I don’t need to tell any of you that 2014 was appalling in countless ways. That said, it was also the year that Satchmo at the Waldorf came to New York and ran off Broadway for four wonderful months. In the larger scheme of things, I suppose that event must go under the heading of being thankful for small favors. To me, though, it was a grand and glorious thing for which I will forever after be unimaginably grateful to my irreplaceable collaborators, as well as to Mrs. T, without whose steadfast and inspiring love I would never have been able to summon up sufficient nerve to try my hand at writing anything so unlikely as a play.
And now…what? Well, the following posting first appeared in this space on January 1, 2013. Two years later, I can’t put it any better.
* * *
A year ago today I was with Mrs. T on Sanibel Island. I’d just learned that my mother was dying, and I was doing my best to come to terms with the knowledge.
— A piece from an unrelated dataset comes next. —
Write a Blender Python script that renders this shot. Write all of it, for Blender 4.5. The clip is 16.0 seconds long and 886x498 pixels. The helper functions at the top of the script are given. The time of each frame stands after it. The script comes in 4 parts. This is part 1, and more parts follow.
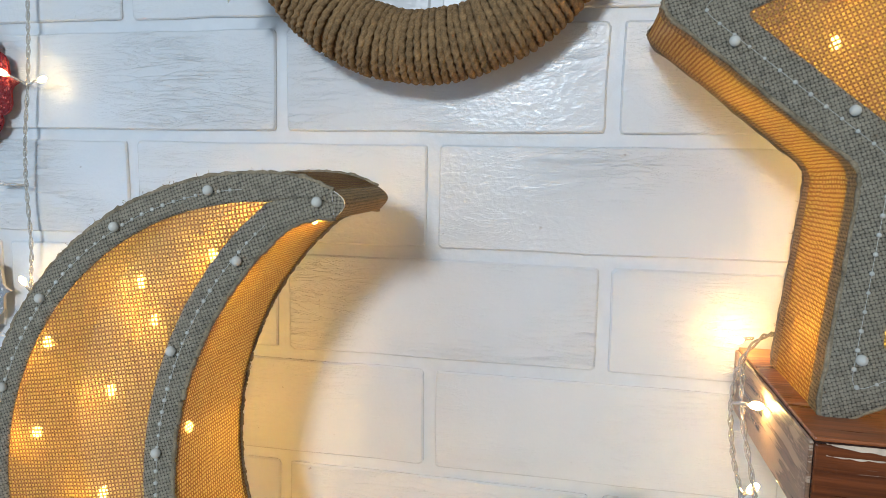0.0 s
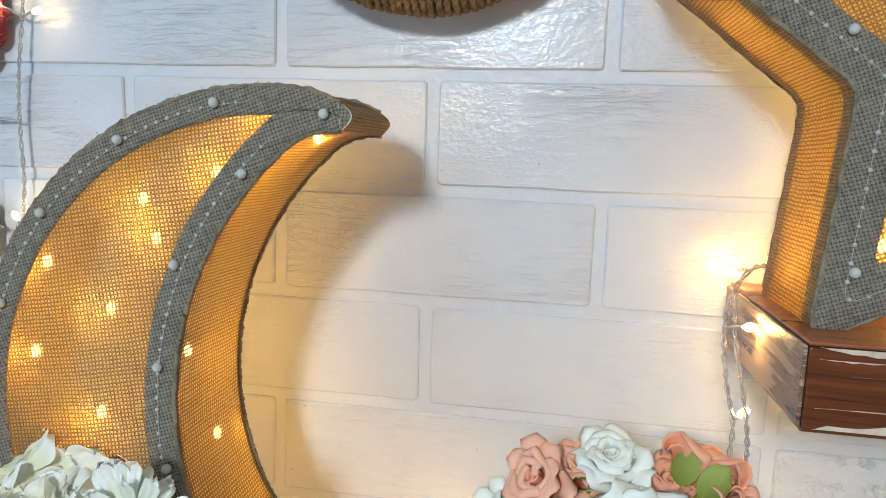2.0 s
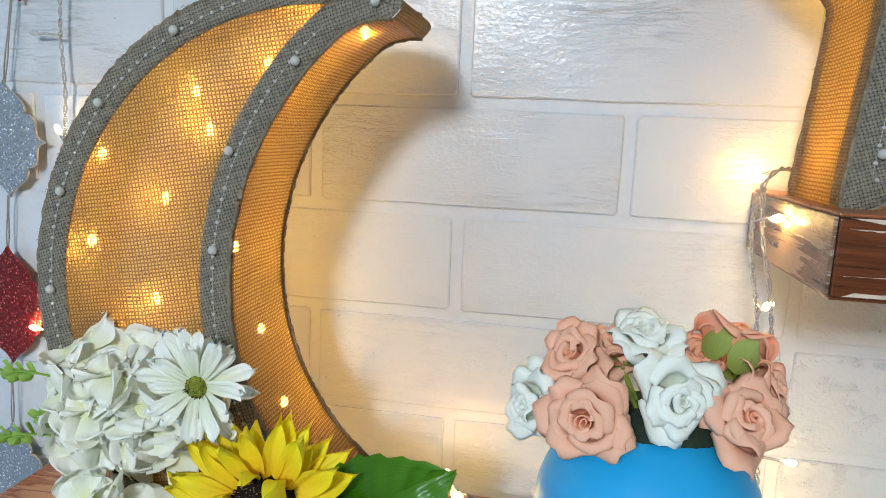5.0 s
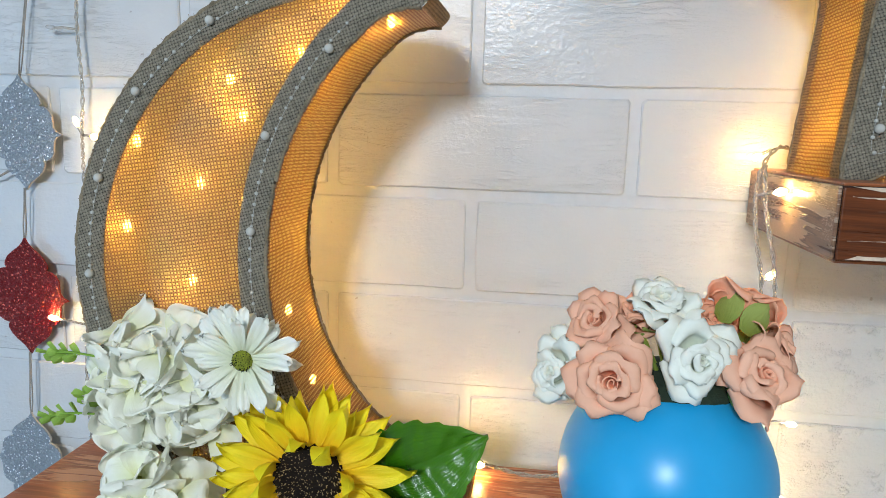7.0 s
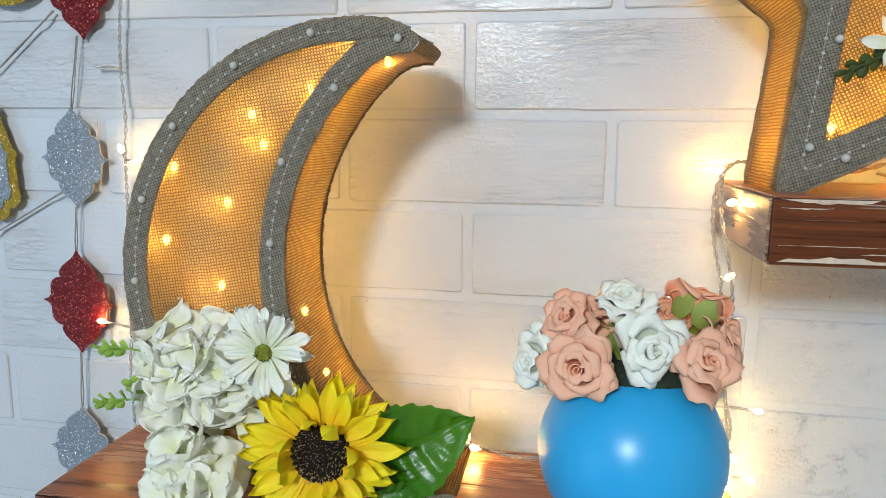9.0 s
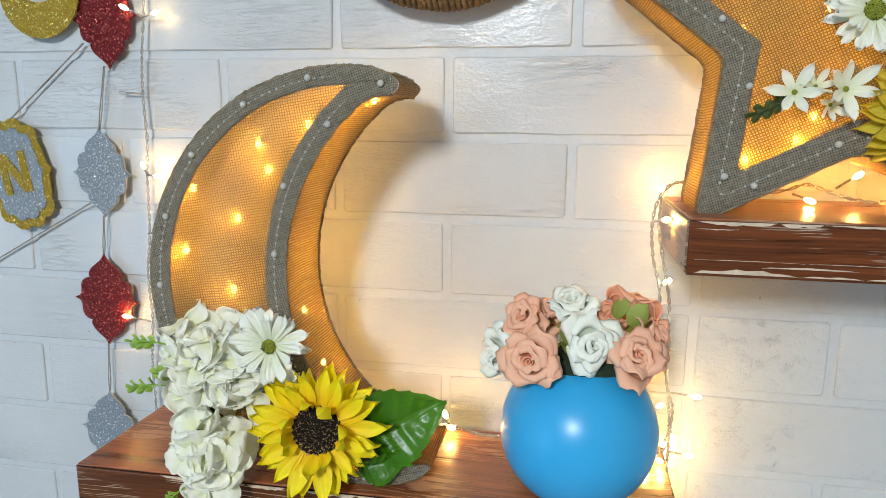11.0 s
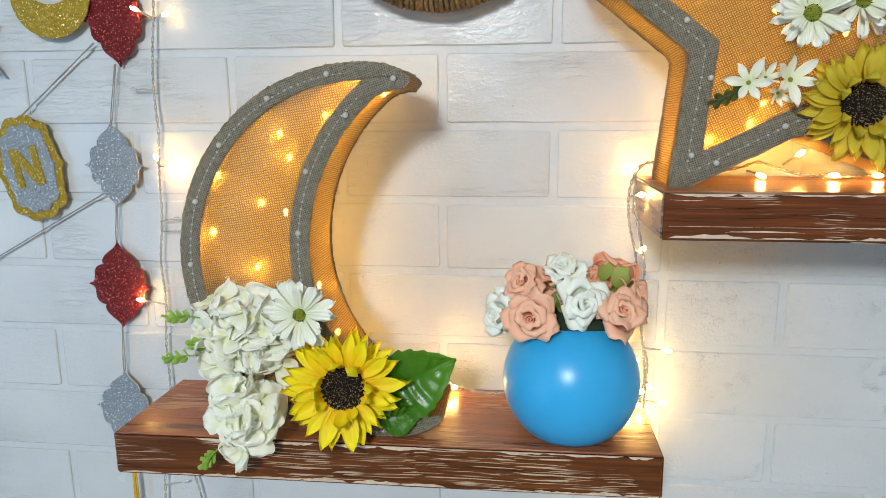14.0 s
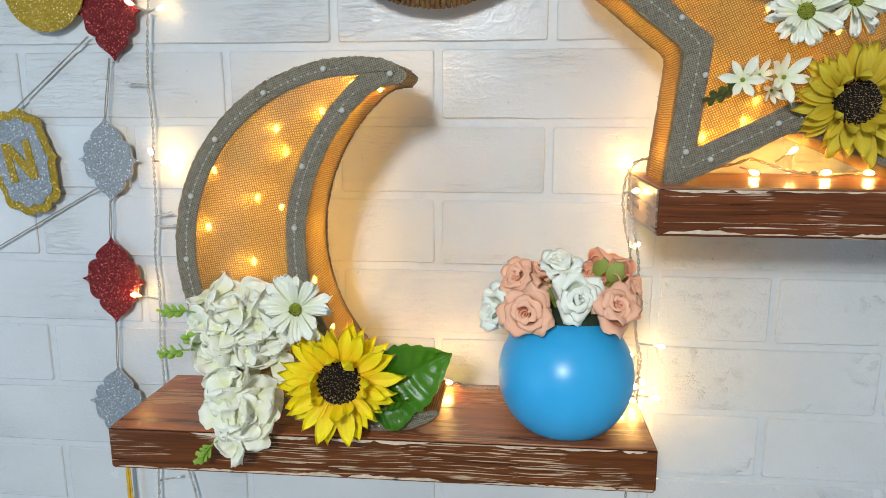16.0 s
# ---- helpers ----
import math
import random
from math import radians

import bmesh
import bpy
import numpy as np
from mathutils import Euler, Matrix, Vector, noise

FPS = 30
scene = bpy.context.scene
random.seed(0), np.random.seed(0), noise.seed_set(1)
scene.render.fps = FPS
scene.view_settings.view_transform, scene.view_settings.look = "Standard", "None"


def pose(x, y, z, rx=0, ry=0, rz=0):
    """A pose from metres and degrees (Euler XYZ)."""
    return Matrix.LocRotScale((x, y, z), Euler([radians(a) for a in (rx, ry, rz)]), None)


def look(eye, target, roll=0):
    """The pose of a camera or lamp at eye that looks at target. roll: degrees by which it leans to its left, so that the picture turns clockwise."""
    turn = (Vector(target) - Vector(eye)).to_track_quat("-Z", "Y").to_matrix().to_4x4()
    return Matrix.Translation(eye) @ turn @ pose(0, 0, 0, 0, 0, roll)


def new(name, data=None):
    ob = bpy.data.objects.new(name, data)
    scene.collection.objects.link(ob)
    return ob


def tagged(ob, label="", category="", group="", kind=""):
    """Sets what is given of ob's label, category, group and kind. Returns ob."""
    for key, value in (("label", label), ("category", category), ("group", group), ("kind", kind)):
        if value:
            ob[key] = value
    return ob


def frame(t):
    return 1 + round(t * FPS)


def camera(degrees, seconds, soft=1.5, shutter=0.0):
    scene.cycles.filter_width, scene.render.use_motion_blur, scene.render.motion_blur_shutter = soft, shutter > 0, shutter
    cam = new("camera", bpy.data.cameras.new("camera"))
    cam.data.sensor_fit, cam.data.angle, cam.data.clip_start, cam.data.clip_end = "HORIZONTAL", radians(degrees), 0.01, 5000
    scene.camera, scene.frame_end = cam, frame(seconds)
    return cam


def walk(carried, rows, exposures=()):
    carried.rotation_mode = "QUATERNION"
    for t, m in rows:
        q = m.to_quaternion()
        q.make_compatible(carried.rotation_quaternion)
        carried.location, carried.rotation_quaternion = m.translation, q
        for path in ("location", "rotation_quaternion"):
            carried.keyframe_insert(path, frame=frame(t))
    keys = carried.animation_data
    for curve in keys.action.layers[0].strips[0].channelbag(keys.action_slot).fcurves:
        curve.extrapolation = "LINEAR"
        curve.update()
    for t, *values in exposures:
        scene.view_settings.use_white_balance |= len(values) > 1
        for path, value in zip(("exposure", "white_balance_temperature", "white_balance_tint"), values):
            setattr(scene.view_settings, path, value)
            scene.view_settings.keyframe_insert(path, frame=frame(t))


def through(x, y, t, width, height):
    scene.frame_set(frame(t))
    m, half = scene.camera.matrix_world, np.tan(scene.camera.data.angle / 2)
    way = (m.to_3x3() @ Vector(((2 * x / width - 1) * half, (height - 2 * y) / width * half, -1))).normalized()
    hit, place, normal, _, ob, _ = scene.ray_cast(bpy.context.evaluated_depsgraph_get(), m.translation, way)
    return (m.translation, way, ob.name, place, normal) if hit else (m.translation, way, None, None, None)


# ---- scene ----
cam = camera(65.7, 16.0, soft=0.65)
PATH = [
    (0, (0.102, -0.446, 1.639), (-0.298, 1.498, 1.395), 1.1),
    (0.5, (0.104, -0.449, 1.631), (-0.295, 1.495, 1.38), 1.5),
    (1, (0.103, -0.451, 1.621), (-0.295, 1.492, 1.36), 1.4),
    (1.5, (0.099, -0.453, 1.612), (-0.264, 1.497, 1.35), 2.0),
    (2, (0.094, -0.456, 1.603), (-0.253, 1.496, 1.334), 2.1),
    (2.5, (0.088, -0.458, 1.594), (-0.25, 1.492, 1.302), 1.6),
    (3, (0.085, -0.462, 1.586), (-0.257, 1.485, 1.278), 2.0),
    (3.5, (0.083, -0.466, 1.581), (-0.274, 1.476, 1.264), 2.0),
    (4, (0.081, -0.471, 1.574), (-0.251, 1.474, 1.248), 2.2),
    (4.5, (0.079, -0.477, 1.567), (-0.271, 1.462, 1.223), 2.2),
    (4.7, (0.079, -0.479, 1.563), (-0.272, 1.461, 1.229), 2.4),
    (7, (0.053, -0.508, 1.55), (-0.219, 1.444, 1.21), 1.7),
    (7.5, (0.054, -0.515, 1.548), (-0.245, 1.433, 1.206), 1.7),
    (8, (0.062, -0.525, 1.552), (-0.27, 1.416, 1.202), 1.4),
    (8.5, (0.074, -0.543, 1.56), (-0.27, 1.398, 1.222), 0.6),
    (8.7, (0.078, -0.551, 1.56), (-0.27, 1.392, 1.239), 0.6),
    (10.8, (0.122, -0.632, 1.59), (-0.264, 1.298, 1.235), 0.6),
    (11, (0.12, -0.636, 1.592), (-0.248, 1.297, 1.233), 0.6),
    (11.5, (0.112, -0.653, 1.595), (-0.243, 1.282, 1.237), 0.3),
    (12, (0.103, -0.672, 1.597), (-0.205, 1.272, 1.241), -0.3),
    (12.5, (0.095, -0.686, 1.593), (-0.171, 1.261, 1.223), 0.4),
    (13, (0.089, -0.701, 1.591), (-0.17, 1.248, 1.227), 0.4),
    (13.5, (0.086, -0.709, 1.592), (-0.17, 1.238, 1.214), 0.0),
    (14, (0.086, -0.712, 1.59), (-0.142, 1.238, 1.21), -0.2),
    (14.5, (0.086, -0.71, 1.588), (-0.14, 1.239, 1.2), -0.4),
    (15, (0.085, -0.717, 1.588), (-0.142, 1.232, 1.197), 0.0),
    (15.5, (0.083, -0.712, 1.587), (-0.132, 1.237, 1.196), -0.0),
    (16, (0.082, -0.715, 1.588), (-0.12, 1.238, 1.202), 0.1),
]
walk(cam, [(t, look(eye, target, roll)) for t, eye, target, roll in PATH],
     [(0, -0.04, 6150, 10), (4.5, -0.08, 6150, 10), (8.0, -0.08, 6250, 10), (11.0, -0.02, 6700, 10), (16, 0.0, 6750, 10)])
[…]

A week later I got a call from Massachusetts informing me that Shakespeare & Company had decided to produce my first play. In the months that followed, I got a Guggenheim Fellowship, drove down Highway 1 from San Francisco to San Diego, spent five weeks at the MacDowell Colony, saw Satchmo at the Waldorf produced by three regional theaters, made four new friends, finished writing the greater part of Duke: A Life of Duke Ellington, and stood by my mother’s open grave. No matter what 2013 turns out to be like, it won’t be like that. It couldn’t.
I brought 2012 to a close yesterday by writing the first three thousand words of the antepenultimate chapter of Duke. A year from now, barring some unthinkable catastrophe, Duke will be in print and I’ll have seen a hundred more shows. Beyond that, I’ve no idea what to expect. I don’t know what my next book will be, or whether Satchmo will have a life after its most recent closing night. I know where I’ll be for the next six weeks…and that’s all.
Is it enough? It’d better be.
I once quoted in this space the following words of Ogden Nash. It seems fitting to repeat them today:
Come, children, gather round my knee;
Something is about to be.
Tonight’s December Thirty-First,
Something is about to burst.
The clock is crouching, dark and small,
Like a time bomb in the hall.
Hark! It’s midnight, children dear.
Duck! Here comes another year.
To all of you who, like me, suspect that chance is in the saddle and rides mankind, I hope that the year to come treats you not unkindly, and that your lives, like mine, will be warmed by hope and filled with love.